Lucy flushed and began rooting around in her book bag for some Chapstick.
“Tell me,” Angela said, sitting back down. “Tell me, tell me, tell me. Everything.”
“You’re embarrassing me,” she said.
“Oh, get over it,” Angela said, an edge to her voice. “Grow up and look at what’s in front of you. That man won’t wait around forever.”
“I know,” she said, her temples pulsing. “I’m going to call him right now.”
“You do that,” Angela said as she left the room. “Chocolate-covered peanuts don’t keep you warm at night, and they’re lousy at conversation. Take it from someone who knows.”
ON THE DOOR of Lucy’s office was a note from Dean Humphrey’s secretary.
“The dean would l
ike to see you in his office at ten thirty. Cheryl.”
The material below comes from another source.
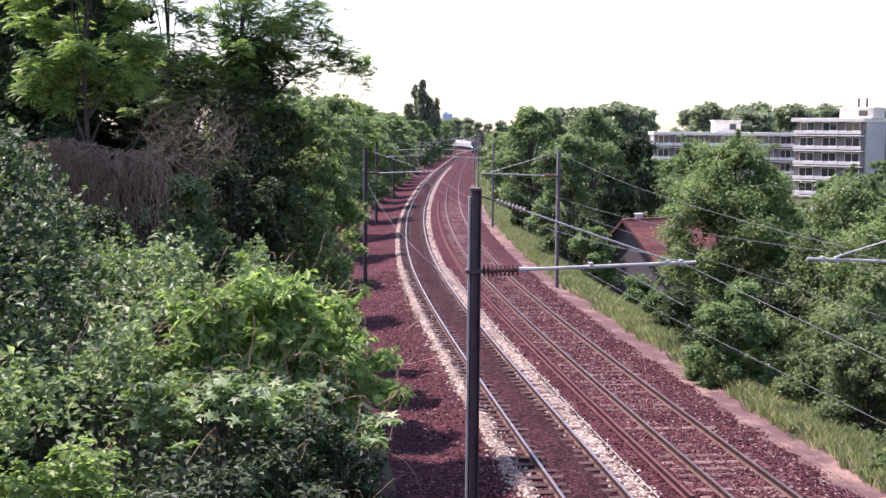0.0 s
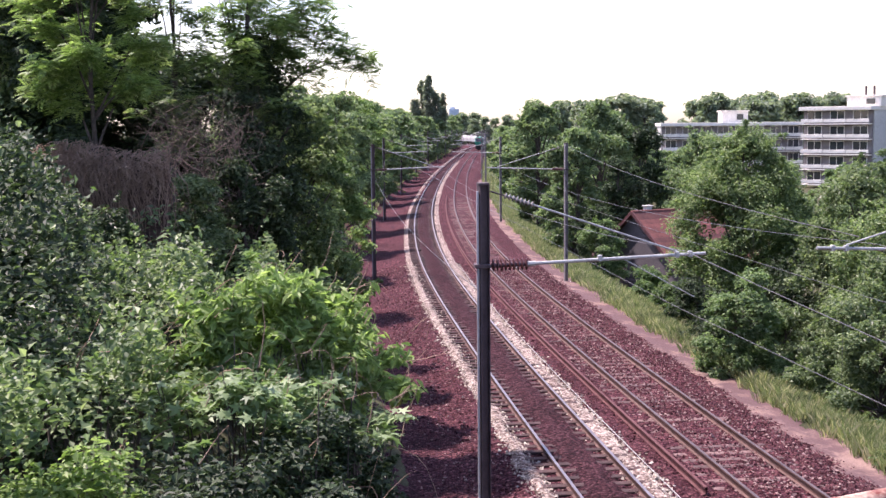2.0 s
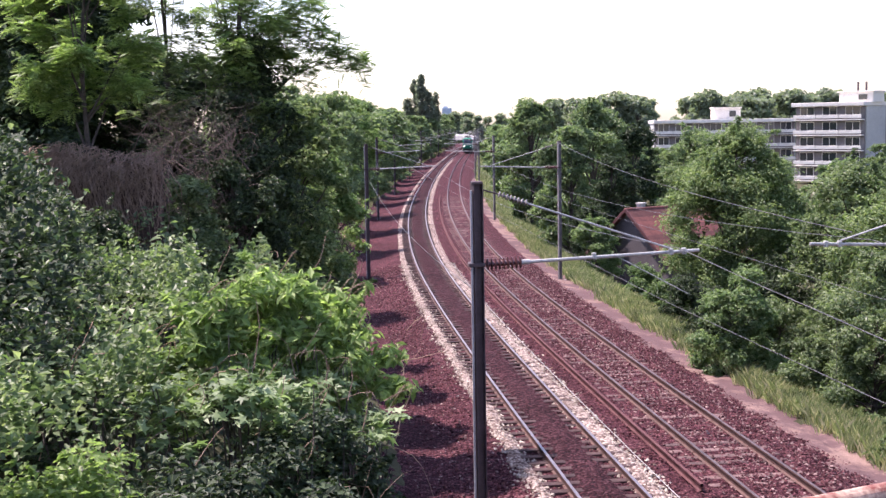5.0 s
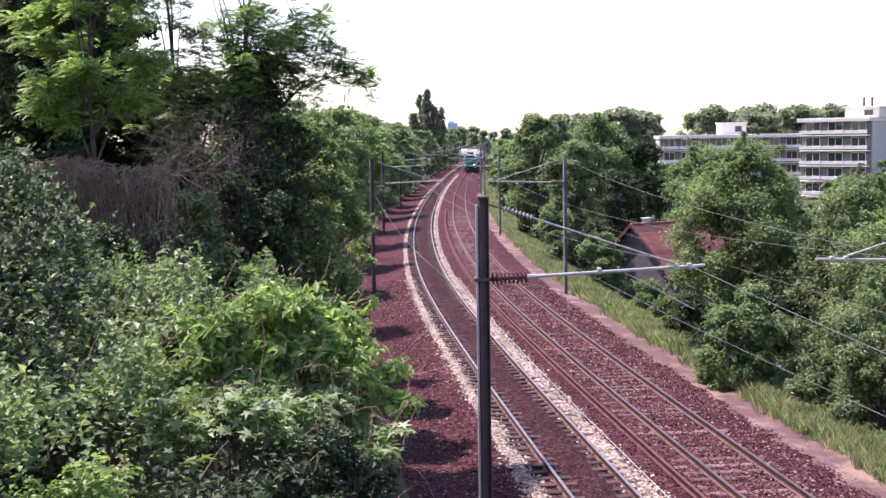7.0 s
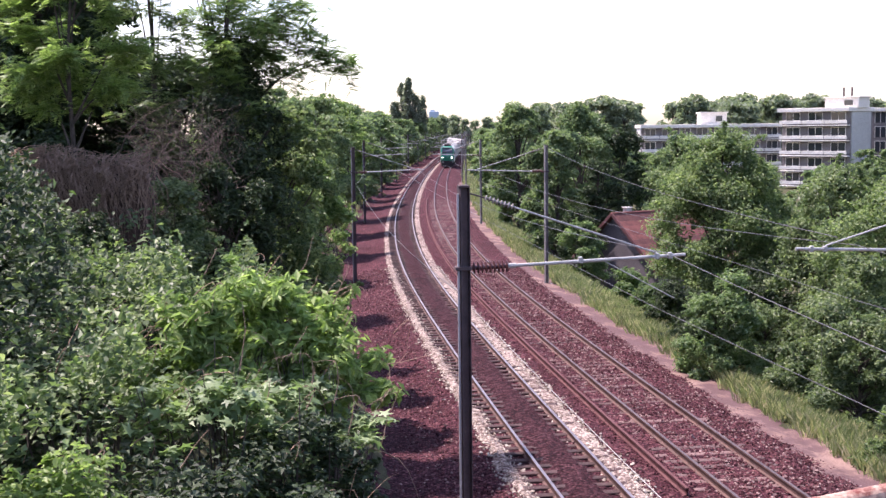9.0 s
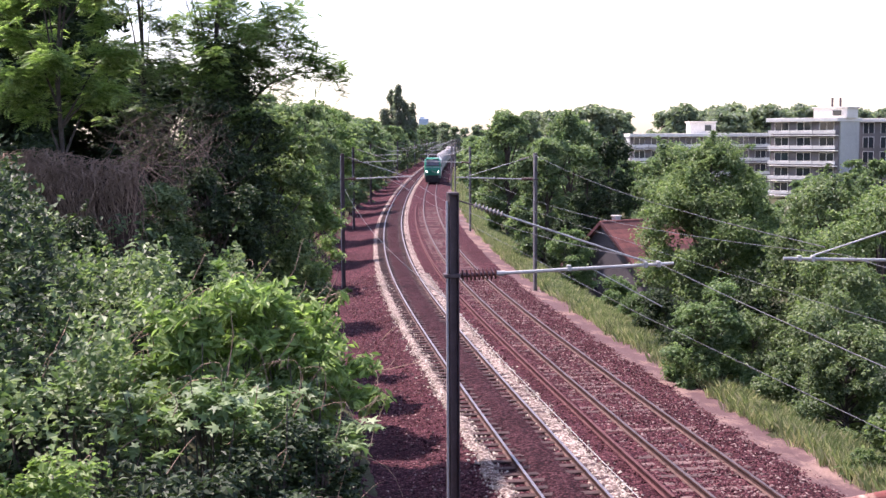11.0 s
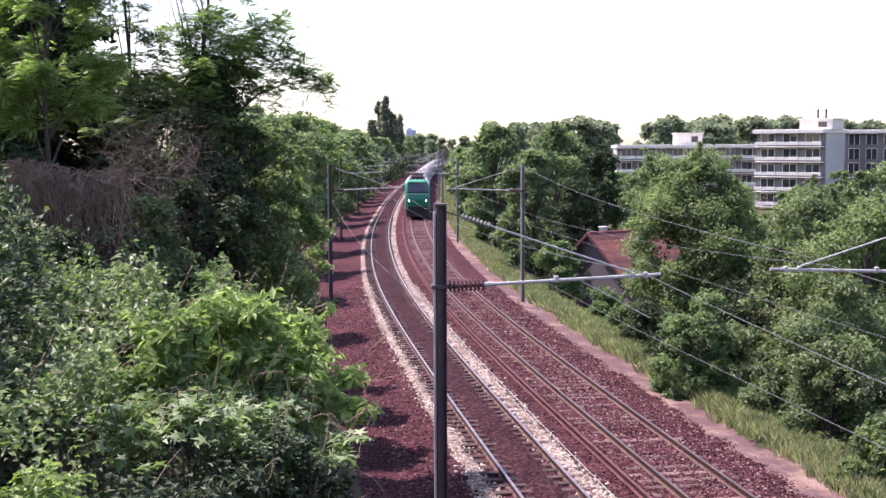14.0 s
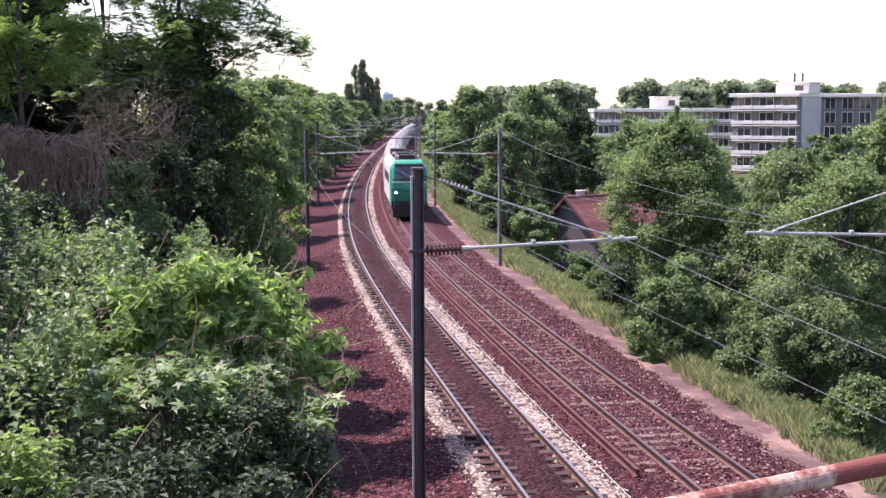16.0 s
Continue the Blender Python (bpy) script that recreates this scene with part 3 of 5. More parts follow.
def maple(pos, nor, size, rng):
    """Broad lobed leaves: nine points in a fan each."""
    n = len(pos)
    nor = nor / np.linalg.norm(nor, axis=1)[:, None]
    t = np.cross(nor, rng.normal(size=(n, 3)))
    t /= np.linalg.norm(t, axis=1)[:, None]
    w = np.cross(nor, t)
    s = (size * rng.uniform(0.6, 1.3, n))[:, None, None]
    ang = np.radians([180, 128, 100, 62, 34, 0, -34, -62, -100, -128])
    rad = np.array([0.10, 0.44, 0.20, 0.6, 0.24, 0.72, 0.24, 0.6, 0.20, 0.44])
    dip = -0.18 * rad**2
    q = rad * np.cos(ang), rad * np.sin(ang)
    v = pos[:, None] + s * (q[0][None, :, None] * t[:, None] + q[1][None, :, None] * w[:, None] + dip[None, :, None] * nor[:, None])
    return v.reshape(-1, 3), np.arange(n * 10).reshape(n, 10)


def pinnate(pos, way, size, rng, pairs=4):
    """Feathery leaves: pairs of pointed leaflets along a drooping stalk."""
    n = len(pos)
    way = way / np.linalg.norm(way, axis=1)[:, None]
    side = np.cross(way, np.array([0, 0, 1.0]) + rng.normal(0, 0.25, (n, 3)))
    side /= np.linalg.norm(side, axis=1)[:, None]
    up = np.cross(side, way)
    L = (size * rng.uniform(0.7, 1.3, n))[:, None]
    vs = []
    for i in range(pairs):
        u = (i + 0.6) / pairs
        root = pos + way * L * u - up * L * 0.35 * u * u
        ll = L * 0.5 * (1 - 0.35 * abs(u - 0.4) / 0.6)
        for sgn in (-1, 1):
            d = side * sgn * 0.85 + way * 0.5 - up * 0.2
            e = way * 0.24
            vs.append(np.stack([root, root + d * ll * 0.5 + e * ll, root + d * ll, root + d * ll * 0.5 - e * ll], 1))
    v = np.stack(vs, 1).reshape(-1, 3)
    k = np.arange(len(v) // 4)[:, None] * 4
    return v, np.concatenate([k, k + 1, k + 2, k + 3], 1)


def tree(name, place, height, rad, mat, label, category="tree", n=9000, size=0.22, bare=0.25, clumps=40, shape="round", seed=1, group="", lean=(0, 0), trunk_r=None, squash=0.8, extra=(), feather=0):
    """A tree or shrub: bent trunk, limbs to every clump, leaves in clumps."""
    rng = np.random.RandomState(seed)
    base = empty(name, Matrix.Translation(place), label, category, group)
    cs = crown_centres(rng, height * bare, height * 0.94, rad * 0.86, clumps, shape)
    cs[:, 0] += lean[0] * cs[:, 2] / height
    cs[:, 1] += lean[1] * cs[:, 2] / height
    rc = rad * (0.20 if shape != "poplar" else 0.4) * rng.uniform(0.45, 1.45, clumps)
    if extra:
        cs = np.concatenate([cs, [e[:3] for e in extra]])
        rc = np.concatenate([rc, [e[3] for e in extra]])
    tr = trunk_r or height * 0.018
    top = np.array([lean[0], lean[1], height * 0.9])
    us = np.linspace(0, 1, 9)
    bend = rng.normal(0, 0.03 * height, 2)
    spine = np.stack([top[0] * us + bend[0] * np.sin(us * 4) * us, top[1] * us + bend[1] * np.sin(us * 3) * us, -0.5 + us * (top[2] + 0.5)], 1)
    lines = [(spine, tr * (1.15 - us * 0.95))]
    for c in np.concatenate([cs[: clumps: max(1, clumps // (11 if feather else 26))], cs[clumps:clumps + 2]]):
        u = np.clip((c[2] * rng.uniform(0.5, 0.85) + 0.5) / (top[2] + 0.5), 0.05, 0.95)
        s = np.array([np.interp(u, us, spine[:, i]) for i in range(3)])
        v = np.linspace(0, 1, 5)[:, None]
        p = s + (c - s) * v + np.array([0, 0, 1.0]) * np.sin(v * math.pi) * 0.07 * height * rng.uniform(-0.3, 1)
        lines.append((p, tr * (0.5 * (1 - u) + 0.12) * (1.1 - v[:, 0] * 0.85)))
    part("trunk", tubes("trunk", lines, BARK, 6), None, base)
    p, d = cloud(rng, cs, rc, n, squash)
    p[:, 2] = np.maximum(p[:, 2], 0.02 * height)
    nor = d * 0.55 + np.array([0, 0, 0.65]) + rng.normal(0, 0.42, p.shape)
    if n >= 11000:
        p2, n2 = shoots(rng, cs, rc, 90, n // 8, rad * 0.28)
        p, nor = np.concatenate([p, p2]), np.concatenate([nor, n2])
    p[:, 2] = np.maximum(p[:, 2], 0.02 * height)
    if feather:
        q = rng.choice(len(p), len(p) // 6, replace=False)
        v, f = pinnate(p[q], nor[q] * np.array([1, 1, 0.15]) + rng.normal(0, 0.55, (len(q), 3)) * np.array([1, 1, 0.35]), feather, rng, 5)
    else:
        v, f = leaves(p, nor, size, rng)
    part("crown", mesh_of("crown", v, f, mat), None, base)
    return base


def tree_at(x, y, top, rad, mat, label, z=None, **k):
    z = land(x, y) if z is None else z
    return tree(k.pop("name", "tree"), (x, y, z), top - z, rad, mat, label, **k)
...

Lucy threw down her book bag, dialed Louis’s number, and got his answering machine. She hated leaving messages—always wanting to edit and rerecord what she had blurted out—but she didn’t want him to think she was avoiding him.
“Hi, it’s Lucy. My sister-in-law didn’t tell me about your call until this morning. She’s a little wrapped up in her own problems right now… Oh, and my great-grandmother’s dying. Did I tell you that? That’s where I was last night, at the nursing home… and I’m just not sure—”
The machine cut her off.
She thought about calling back, but she couldn’t be late for her meeting with the dean. Dean Humphrey had been known to lock his door and leave if his appointments didn’t show up on time.
THE DEAN’S OFFICE usually smelled of drugstore aftershave and decaying books, but this time she detected something that reminded her of cows. The dean motioned toward his new leather couch, which squeaked as she sat down on it and every time she shifted, as if it were some kind of primitive lie detector.
“Lucy, Lucy, Lucy,” he said, looking back down at some papers on his desk.
“Dean, Dean, Dean,” she replied. Dean Humphrey’s first name was, in fact, Dean, which she and Harlan had always found hilarious.
“I know you’ve had a rough time this year,” he said, “but you haven’t published in quite some time, and your tenure review will begin soon. You know how it is, Lucy. The committee will insist on it.”
“You’re right. I know that. I had every intention of writing an article this year and updating my thesis to submit to a publisher next year.”
“Good plan.”
“Yes, except that things have come up and…”
The dean waved his hand, making it obvious that he didn’t need to know any more.